Data section >>
=======
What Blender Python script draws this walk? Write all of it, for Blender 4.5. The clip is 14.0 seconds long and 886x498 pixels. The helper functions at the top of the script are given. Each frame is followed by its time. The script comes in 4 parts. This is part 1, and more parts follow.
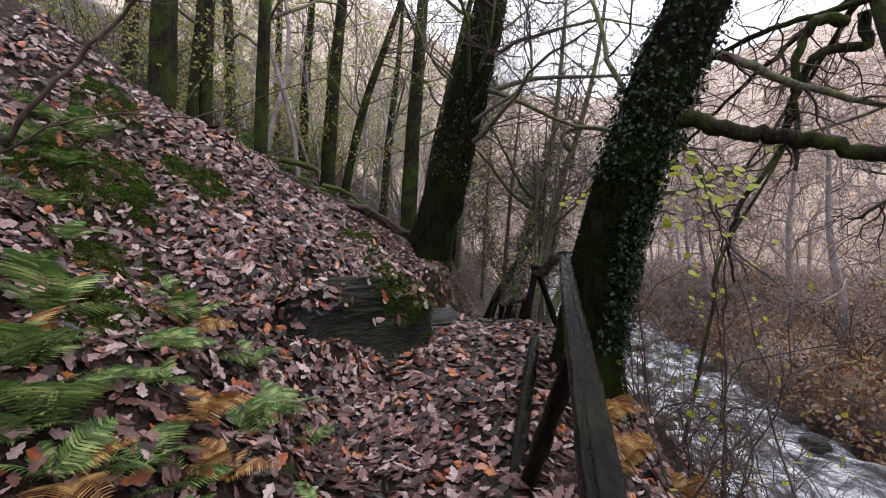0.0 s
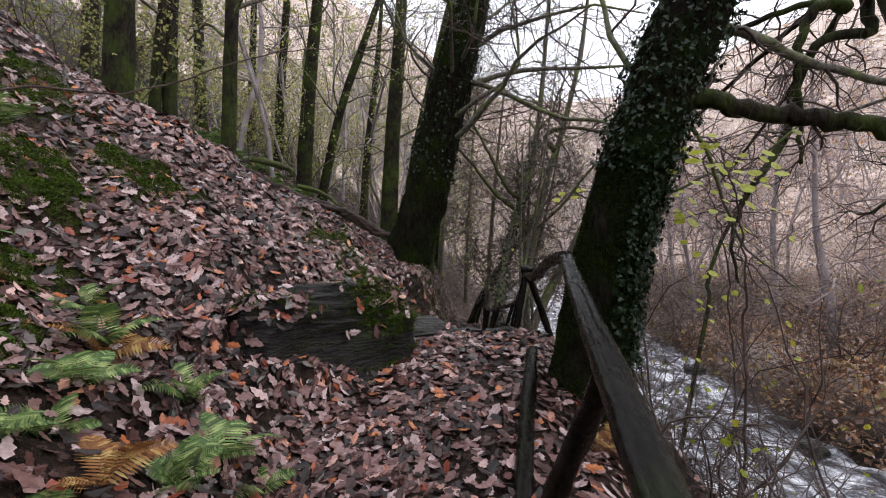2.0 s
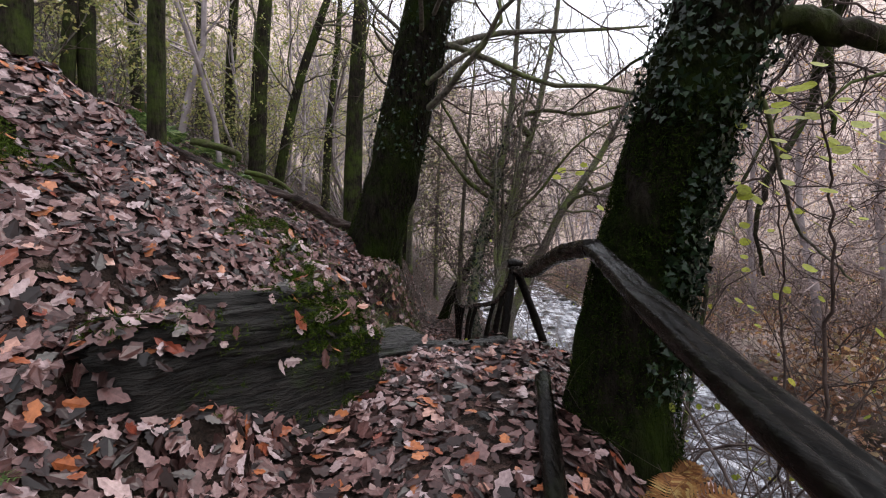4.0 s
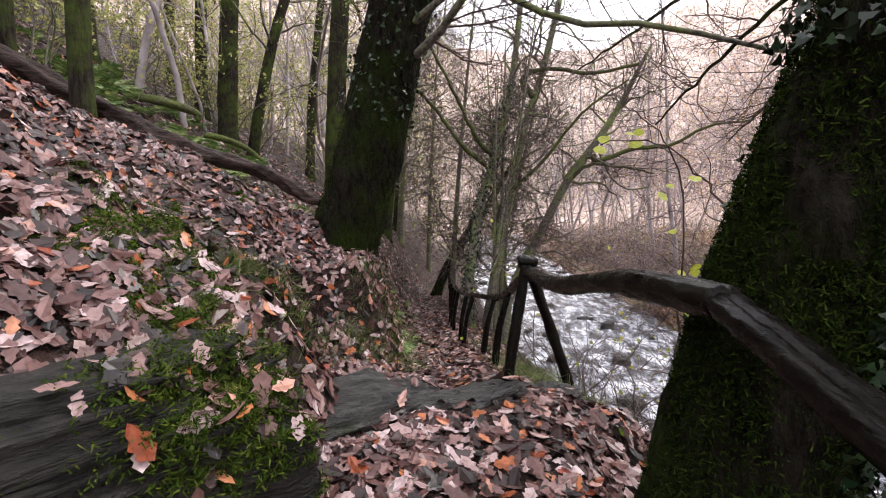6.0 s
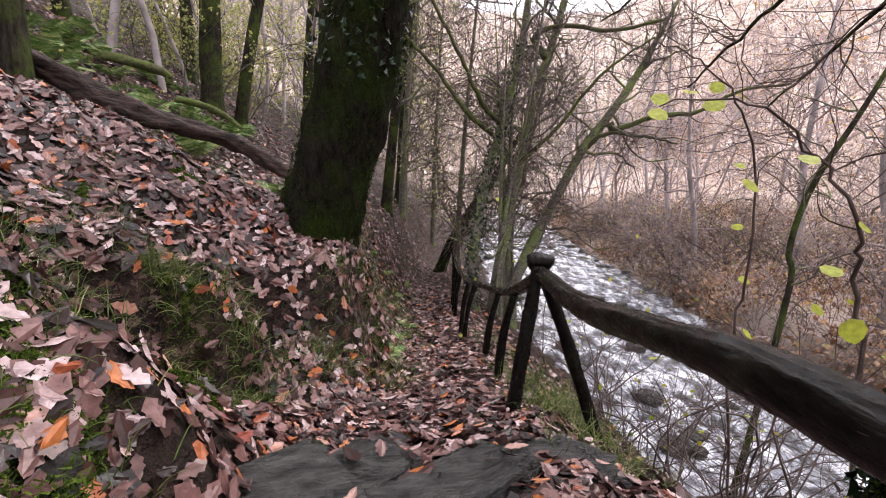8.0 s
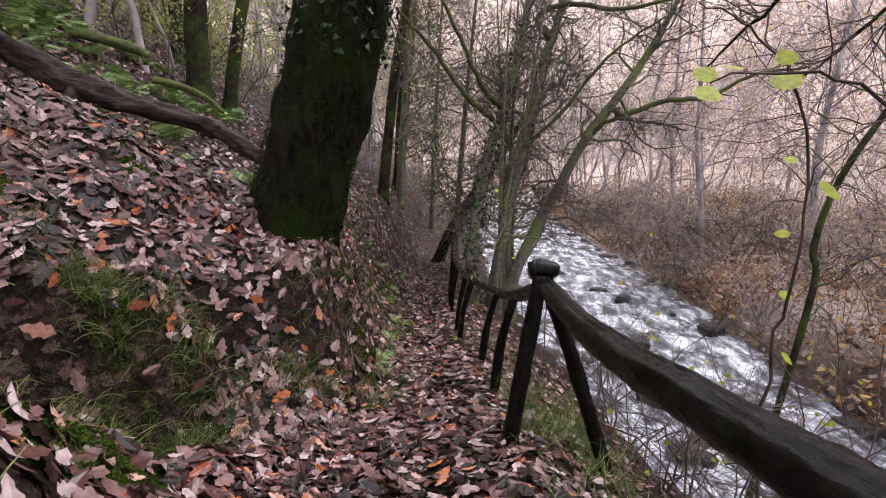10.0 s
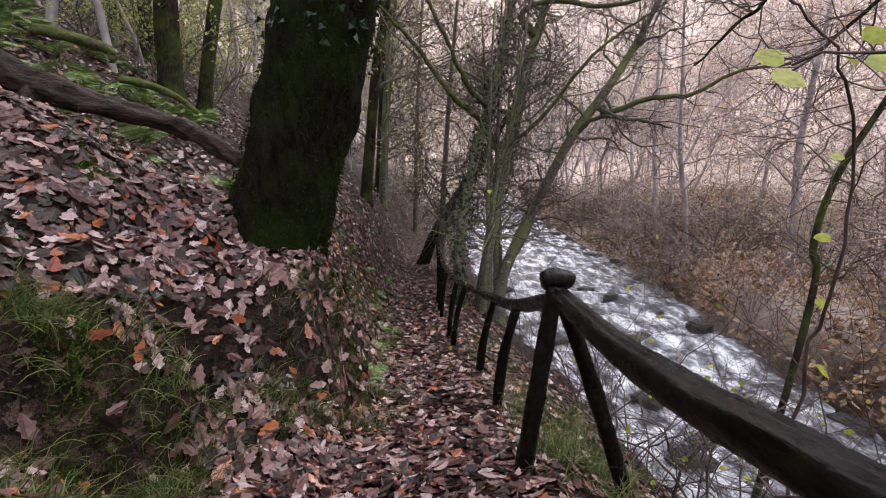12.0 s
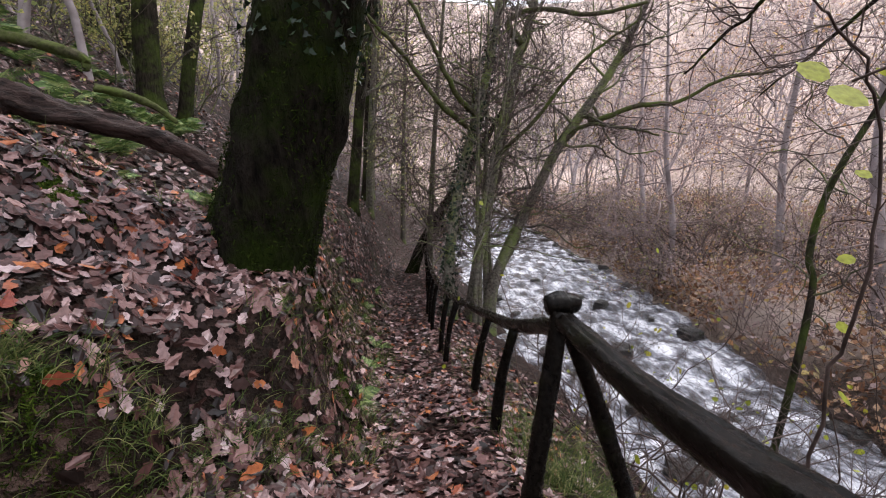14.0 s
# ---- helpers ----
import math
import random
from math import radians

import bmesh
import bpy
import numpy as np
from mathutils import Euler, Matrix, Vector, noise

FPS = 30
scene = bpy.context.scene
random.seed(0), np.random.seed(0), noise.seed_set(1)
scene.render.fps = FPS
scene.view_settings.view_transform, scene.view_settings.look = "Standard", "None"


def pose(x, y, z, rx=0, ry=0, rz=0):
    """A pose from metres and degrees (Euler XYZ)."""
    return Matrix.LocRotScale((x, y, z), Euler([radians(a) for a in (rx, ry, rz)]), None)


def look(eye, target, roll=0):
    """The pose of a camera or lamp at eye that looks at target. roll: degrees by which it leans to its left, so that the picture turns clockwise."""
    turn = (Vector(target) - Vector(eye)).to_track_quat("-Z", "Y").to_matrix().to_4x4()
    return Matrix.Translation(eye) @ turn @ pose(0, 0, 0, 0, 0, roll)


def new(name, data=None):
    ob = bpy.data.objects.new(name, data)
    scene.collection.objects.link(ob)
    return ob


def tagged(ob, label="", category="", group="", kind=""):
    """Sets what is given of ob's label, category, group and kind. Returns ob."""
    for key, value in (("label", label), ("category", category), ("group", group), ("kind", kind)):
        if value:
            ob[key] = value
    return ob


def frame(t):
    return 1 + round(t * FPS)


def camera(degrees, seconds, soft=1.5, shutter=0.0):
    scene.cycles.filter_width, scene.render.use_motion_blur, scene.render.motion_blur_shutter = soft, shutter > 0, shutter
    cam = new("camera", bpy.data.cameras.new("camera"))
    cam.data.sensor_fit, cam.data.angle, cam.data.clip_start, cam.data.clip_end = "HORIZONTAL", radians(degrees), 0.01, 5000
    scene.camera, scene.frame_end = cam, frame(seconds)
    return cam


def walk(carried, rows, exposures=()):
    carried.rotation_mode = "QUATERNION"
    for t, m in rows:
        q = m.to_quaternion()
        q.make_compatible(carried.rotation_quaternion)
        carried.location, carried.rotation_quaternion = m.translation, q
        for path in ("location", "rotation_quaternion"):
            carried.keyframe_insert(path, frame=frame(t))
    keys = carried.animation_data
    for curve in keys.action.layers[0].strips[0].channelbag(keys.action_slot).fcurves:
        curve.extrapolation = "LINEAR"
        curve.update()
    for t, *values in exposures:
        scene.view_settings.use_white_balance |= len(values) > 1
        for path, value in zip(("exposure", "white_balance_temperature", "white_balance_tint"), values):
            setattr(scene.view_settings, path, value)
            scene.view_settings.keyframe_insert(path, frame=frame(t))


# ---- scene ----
=======
Directive >> Your task is to reproduce all of the material exactly. The pictures stay out.

Result for this task >>
What Blender Python script draws this walk? Write all of it, for Blender 4.5. The clip is 14.0 seconds long and 886x498 pixels. The helper functions at the top of the script are given. Each frame is followed by its time. The script comes in 4 parts. This is part 1, and more parts follow.
0.0 s
2.0 s
4.0 s
6.0 s
8.0 s
10.0 s
12.0 s
14.0 s
# ---- helpers ----
import math
import random
from math import radians

import bmesh
import bpy
import numpy as np
from mathutils import Euler, Matrix, Vector, noise

FPS = 30
scene = bpy.context.scene
random.seed(0), np.random.seed(0), noise.seed_set(1)
scene.render.fps = FPS
scene.view_settings.view_transform, scene.view_settings.look = "Standard", "None"


def pose(x, y, z, rx=0, ry=0, rz=0):
    """A pose from metres and degrees (Euler XYZ)."""
    return Matrix.LocRotScale((x, y, z), Euler([radians(a) for a in (rx, ry, rz)]), None)


def look(eye, target, roll=0):
    """The pose of a camera or lamp at eye that looks at target. roll: degrees by which it leans to its left, so that the picture turns clockwise."""
    turn = (Vector(target) - Vector(eye)).to_track_quat("-Z", "Y").to_matrix().to_4x4()
    return Matrix.Translation(eye) @ turn @ pose(0, 0, 0, 0, 0, roll)


def new(name, data=None):
    ob = bpy.data.objects.new(name, data)
    scene.collection.objects.link(ob)
    return ob


def tagged(ob, label="", category="", group="", kind=""):
    """Sets what is given of ob's label, category, group and kind. Returns ob."""
    for key, value in (("label", label), ("category", category), ("group", group), ("kind", kind)):
        if value:
            ob[key] = value
    return ob


def frame(t):
    return 1 + round(t * FPS)


def camera(degrees, seconds, soft=1.5, shutter=0.0):
    scene.cycles.filter_width, scene.render.use_motion_blur, scene.render.motion_blur_shutter = soft, shutter > 0, shutter
    cam = new("camera", bpy.data.cameras.new("camera"))
    cam.data.sensor_fit, cam.data.angle, cam.data.clip_start, cam.data.clip_end = "HORIZONTAL", radians(degrees), 0.01, 5000
    scene.camera, scene.frame_end = cam, frame(seconds)
    return cam


def walk(carried, rows, exposures=()):
    carried.rotation_mode = "QUATERNION"
    for t, m in rows:
        q = m.to_quaternion()
        q.make_compatible(carried.rotation_quaternion)
        carried.location, carried.rotation_quaternion = m.translation, q
        for path in ("location", "rotation_quaternion"):
            carried.keyframe_insert(path, frame=frame(t))
    keys = carried.animation_data
    for curve in keys.action.layers[0].strips[0].channelbag(keys.action_slot).fcurves:
        curve.extrapolation = "LINEAR"
        curve.update()
    for t, *values in exposures:
        scene.view_settings.use_white_balance |= len(values) > 1
        for path, value in zip(("exposure", "white_balance_temperature", "white_balance_tint"), values):
            setattr(scene.view_settings, path, value)
            scene.view_settings.keyframe_insert(path, frame=frame(t))


# ---- scene ----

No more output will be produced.